Northern Ireland

Slashed prisoner suing Magilligan governor

Magilligan Prison
Image caption The attack happened at Magilligan Prison

A former prisoner slashed by a fellow inmate is suing jail chiefs for an alleged breach of a duty of care.

Wesley Smylie was attacked and cut with a razor blade in his cell at Magilligan Prison four years ago.

He suffered a wound along his jawline which required up to 17 stitches.

Lawyers for Mr Smylie, whose reasons for being in prison were not disclosed, have now issued proceedings against the governor of HMP Magilligan.

The High Court action claims there was a breach in the duty of care owed to the plaintiff, and questions the level of security in place at the time.

North Belfast man Joseph Henry Smyth, who was serving a sentence for robbery at the time, was later convicted of wounding and jailed for a further two years.

A judge was told on Tuesday how seven assaults among prisoners were recorded in the year leading up to Mr Smylie being slashed.

A security governor at the jail said the attack on the plaintiff was the only incident to involve a weapon.

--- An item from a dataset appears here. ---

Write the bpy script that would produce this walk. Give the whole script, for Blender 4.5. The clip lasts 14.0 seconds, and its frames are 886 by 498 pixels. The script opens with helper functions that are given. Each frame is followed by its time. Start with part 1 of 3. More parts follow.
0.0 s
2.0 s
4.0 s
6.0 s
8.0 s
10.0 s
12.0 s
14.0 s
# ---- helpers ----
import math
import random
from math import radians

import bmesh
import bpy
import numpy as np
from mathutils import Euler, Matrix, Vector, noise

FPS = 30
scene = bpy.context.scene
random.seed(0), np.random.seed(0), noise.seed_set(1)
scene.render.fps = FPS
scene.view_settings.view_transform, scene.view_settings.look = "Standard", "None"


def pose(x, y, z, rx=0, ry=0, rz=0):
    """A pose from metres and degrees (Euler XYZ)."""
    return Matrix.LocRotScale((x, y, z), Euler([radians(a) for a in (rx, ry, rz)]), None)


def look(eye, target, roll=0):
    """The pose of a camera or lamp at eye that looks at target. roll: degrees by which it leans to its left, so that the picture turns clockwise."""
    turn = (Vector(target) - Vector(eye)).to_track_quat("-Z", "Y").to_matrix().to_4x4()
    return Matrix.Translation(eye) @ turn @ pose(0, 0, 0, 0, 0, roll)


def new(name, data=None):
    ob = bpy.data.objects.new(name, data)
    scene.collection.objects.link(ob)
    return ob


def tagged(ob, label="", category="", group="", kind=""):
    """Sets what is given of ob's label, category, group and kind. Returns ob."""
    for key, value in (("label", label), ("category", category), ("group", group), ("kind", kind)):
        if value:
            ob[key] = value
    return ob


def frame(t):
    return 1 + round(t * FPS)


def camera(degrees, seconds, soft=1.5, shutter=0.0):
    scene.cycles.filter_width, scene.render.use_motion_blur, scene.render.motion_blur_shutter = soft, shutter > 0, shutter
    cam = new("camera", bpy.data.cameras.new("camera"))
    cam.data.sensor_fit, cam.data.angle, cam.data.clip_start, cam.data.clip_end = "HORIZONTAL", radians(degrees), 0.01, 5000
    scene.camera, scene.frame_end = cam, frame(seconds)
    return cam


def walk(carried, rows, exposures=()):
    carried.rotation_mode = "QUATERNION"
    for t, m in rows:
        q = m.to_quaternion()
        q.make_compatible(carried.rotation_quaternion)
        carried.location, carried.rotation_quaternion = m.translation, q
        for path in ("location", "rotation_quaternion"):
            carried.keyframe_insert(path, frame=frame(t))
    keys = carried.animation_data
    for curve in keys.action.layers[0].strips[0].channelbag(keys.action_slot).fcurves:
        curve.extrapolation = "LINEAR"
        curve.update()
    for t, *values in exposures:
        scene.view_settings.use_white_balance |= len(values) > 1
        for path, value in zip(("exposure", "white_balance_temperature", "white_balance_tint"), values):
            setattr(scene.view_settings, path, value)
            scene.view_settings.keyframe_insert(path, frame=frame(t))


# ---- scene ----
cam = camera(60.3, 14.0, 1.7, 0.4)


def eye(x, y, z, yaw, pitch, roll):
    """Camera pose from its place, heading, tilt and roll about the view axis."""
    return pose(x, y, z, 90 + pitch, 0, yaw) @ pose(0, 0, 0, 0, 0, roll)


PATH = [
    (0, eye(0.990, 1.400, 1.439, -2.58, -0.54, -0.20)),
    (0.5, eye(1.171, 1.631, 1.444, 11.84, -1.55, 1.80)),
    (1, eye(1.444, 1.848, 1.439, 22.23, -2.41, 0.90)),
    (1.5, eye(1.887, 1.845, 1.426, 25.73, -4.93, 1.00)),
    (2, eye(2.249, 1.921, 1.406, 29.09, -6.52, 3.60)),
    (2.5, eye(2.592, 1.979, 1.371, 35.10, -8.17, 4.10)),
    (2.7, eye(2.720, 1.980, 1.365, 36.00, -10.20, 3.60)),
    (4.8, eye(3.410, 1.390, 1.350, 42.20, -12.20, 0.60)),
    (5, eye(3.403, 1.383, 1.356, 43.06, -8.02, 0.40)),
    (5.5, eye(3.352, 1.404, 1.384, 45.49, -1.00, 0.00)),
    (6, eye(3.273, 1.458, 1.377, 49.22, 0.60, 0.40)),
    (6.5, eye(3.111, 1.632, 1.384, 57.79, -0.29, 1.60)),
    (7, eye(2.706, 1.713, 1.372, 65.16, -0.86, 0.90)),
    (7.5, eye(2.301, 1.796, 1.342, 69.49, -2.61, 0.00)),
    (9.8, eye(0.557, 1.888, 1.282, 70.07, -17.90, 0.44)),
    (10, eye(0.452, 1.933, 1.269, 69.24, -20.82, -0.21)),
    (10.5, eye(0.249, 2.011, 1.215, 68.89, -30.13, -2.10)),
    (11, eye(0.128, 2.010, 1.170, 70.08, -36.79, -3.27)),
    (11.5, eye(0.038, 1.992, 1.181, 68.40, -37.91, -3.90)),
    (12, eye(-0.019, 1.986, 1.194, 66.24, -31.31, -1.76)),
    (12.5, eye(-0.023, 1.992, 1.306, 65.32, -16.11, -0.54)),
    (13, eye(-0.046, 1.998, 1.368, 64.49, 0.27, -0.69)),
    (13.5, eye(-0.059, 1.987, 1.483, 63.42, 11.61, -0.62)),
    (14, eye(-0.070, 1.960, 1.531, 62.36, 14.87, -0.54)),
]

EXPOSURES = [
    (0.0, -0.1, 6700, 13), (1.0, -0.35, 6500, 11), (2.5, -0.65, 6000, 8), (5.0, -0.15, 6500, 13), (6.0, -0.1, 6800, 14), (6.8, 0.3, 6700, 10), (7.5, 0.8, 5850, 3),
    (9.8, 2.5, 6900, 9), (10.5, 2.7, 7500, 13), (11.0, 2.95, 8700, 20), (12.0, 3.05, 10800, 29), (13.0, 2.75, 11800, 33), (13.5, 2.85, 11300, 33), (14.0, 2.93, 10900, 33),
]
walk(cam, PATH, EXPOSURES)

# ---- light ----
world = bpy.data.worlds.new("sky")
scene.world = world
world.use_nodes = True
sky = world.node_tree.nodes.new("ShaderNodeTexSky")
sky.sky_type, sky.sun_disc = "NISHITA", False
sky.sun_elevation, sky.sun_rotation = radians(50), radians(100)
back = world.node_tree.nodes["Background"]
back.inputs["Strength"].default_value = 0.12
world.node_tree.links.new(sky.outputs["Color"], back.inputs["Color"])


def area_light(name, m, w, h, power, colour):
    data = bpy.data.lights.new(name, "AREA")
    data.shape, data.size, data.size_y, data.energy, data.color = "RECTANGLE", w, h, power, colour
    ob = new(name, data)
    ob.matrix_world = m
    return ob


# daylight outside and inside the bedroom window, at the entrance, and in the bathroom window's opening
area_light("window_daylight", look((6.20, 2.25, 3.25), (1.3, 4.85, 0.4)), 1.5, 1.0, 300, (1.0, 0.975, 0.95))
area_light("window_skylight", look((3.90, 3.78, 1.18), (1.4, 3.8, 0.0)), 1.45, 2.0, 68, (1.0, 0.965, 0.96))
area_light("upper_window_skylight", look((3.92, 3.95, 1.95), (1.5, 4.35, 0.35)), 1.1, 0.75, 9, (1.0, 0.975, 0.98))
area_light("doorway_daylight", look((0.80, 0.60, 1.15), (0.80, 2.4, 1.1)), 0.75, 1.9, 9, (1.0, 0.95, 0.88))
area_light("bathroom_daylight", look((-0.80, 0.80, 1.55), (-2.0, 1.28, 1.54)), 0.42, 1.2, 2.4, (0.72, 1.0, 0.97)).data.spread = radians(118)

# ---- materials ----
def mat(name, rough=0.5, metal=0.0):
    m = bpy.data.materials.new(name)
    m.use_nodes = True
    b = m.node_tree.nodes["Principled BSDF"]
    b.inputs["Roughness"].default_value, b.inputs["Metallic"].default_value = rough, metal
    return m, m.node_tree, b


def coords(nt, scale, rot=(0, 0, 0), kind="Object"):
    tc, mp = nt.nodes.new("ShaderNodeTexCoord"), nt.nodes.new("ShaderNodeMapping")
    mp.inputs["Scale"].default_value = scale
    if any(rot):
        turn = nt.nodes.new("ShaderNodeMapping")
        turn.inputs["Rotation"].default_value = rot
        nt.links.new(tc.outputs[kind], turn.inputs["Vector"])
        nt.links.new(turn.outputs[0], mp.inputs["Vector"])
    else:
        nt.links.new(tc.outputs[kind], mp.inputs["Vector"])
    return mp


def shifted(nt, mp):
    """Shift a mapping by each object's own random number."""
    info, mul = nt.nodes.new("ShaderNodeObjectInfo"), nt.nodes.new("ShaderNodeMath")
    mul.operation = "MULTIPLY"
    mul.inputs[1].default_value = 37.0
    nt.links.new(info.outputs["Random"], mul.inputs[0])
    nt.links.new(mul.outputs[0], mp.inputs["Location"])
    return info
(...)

The court also heard how 350 seizures of contraband items and goods were recorded over a 12-month period.

Saw blade and scissors

Only three of these involved weapons - a six inch saw blade, a pair of broken scissors and a Stanley knife-type blade.

Prison witnesses were questioned about a health and safety report that had recommended the use of hand-held metal detectors in the workshop area.

Counsel for Mr Smylie contended that if the detection system was implemented it would identify items being smuggled out.

But the security governor claimed it could instead be set off by zips and buttons, raising the prospect of full body searches for every inmate leaving the workshop.

At one stage in the hearing Liam McCollum QC, for the plaintiff, said: "There is a duty of care point clearly. The question is whether there was a reasonable system."

Proceedings were then adjourned to allow a detailed examination of security documents relevant to the case.

Counsel for the defendant suggested they may involve public interest immunity issues.

Lord Justice Higgins, who is hearing the action, listed it for a further hearing in two weeks time.